Do yourself a favor and get yourself a new best friend with “Harmony”. If you have a soul, “My Morning Song” will change your life.

If I could give it six stars, I wouldn’t hesitate.

Review Yes, that’s rawk, not just rock, but rawk.

From beginning to end, this album blew me away the first time I heard it, and about 1,000 listens later, now that I’ve heard and realized many of the album’s intricacies that were apparent on first listen, it blows me away even more now. Listen to the intro and through the first verse of Sting Me, the first song, and you’ll swear you’re listening to the Rolling Stones, with a different, more soulful singer (Chris Robinson). However, these guys can rock in more way than one, which they immediately prove in the next song, Remedy, which has to be my personal favourite Crowes song, with it’s incredibly catchy, hard-driven guitar from Rich Robinson, and a great performance from the always superb Chris.
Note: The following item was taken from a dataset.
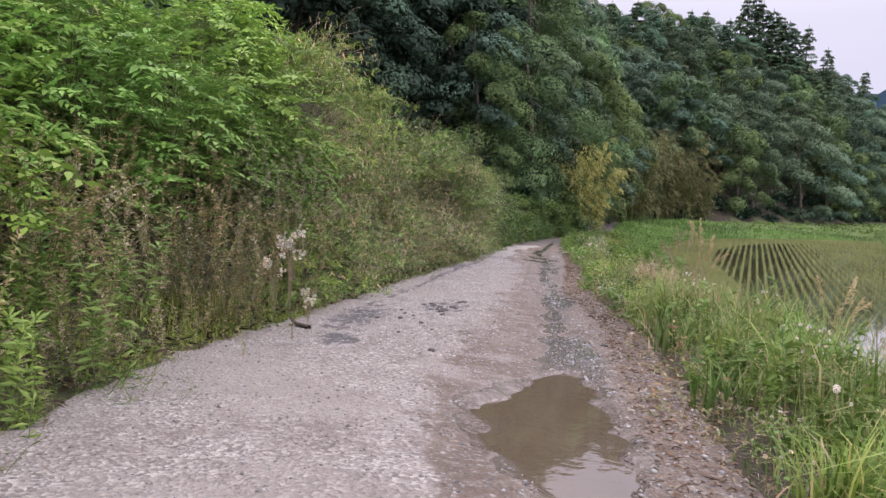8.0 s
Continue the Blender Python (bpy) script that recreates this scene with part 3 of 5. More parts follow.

The album then mellows down only slightly for the next four songs, but the volume drop only serves to enhance Chris’s down-home Southern soul-filled singing, and some incredible lead guitar from Marc Ford, who isn’t with the Crowes anymore, but proves here to be an awesome, underrated soloist with a very unique style. Then comes the 7-8-9 combo of Black Moon Creeping, No Speak No Slave, and My Morning Song, which, in my opinion is one of the best 1-2-3 punches for pure rock value in history; think Whole Lotta Love-What Is & What Should Never Be-Heartbreaker from Led Zeppelin II in terms of how hard these three songs rock.

As one critic said, Black Moon Creeping features the dirtiest, nastiest guitar tone ever put on vinyl, with a bass-heavy, heavily distorted wah giving the song great grit. However, this tone compares nothing to the wah tone on the following song, No Speak No Slave, during the solo. I literally jumped out of my chair when I heard the wah section of the solo on this track for the first time; absolutely must be heard to be believed.

The entire song, No Speak No Slave, in fact, needs to be heard; sounds like Zeppelin in their prime. My Morning Song rocks just as hard, and after these three songs you need a break, so the low-key cover of Bob Marley’s Time Will Tell will provide you with that to close off the album, reminding you that not only do these guys rawk, but they make music you can feel, with Southern soul, which is what Marley had, and is what the Crowes add to not just this track but the whole album. This album, in my opinion, deserves to be right up there with the great rock albums of all time, i.e. Led Zeppelin IV, Pink Floyd’s Dark Side of The Moon, etc.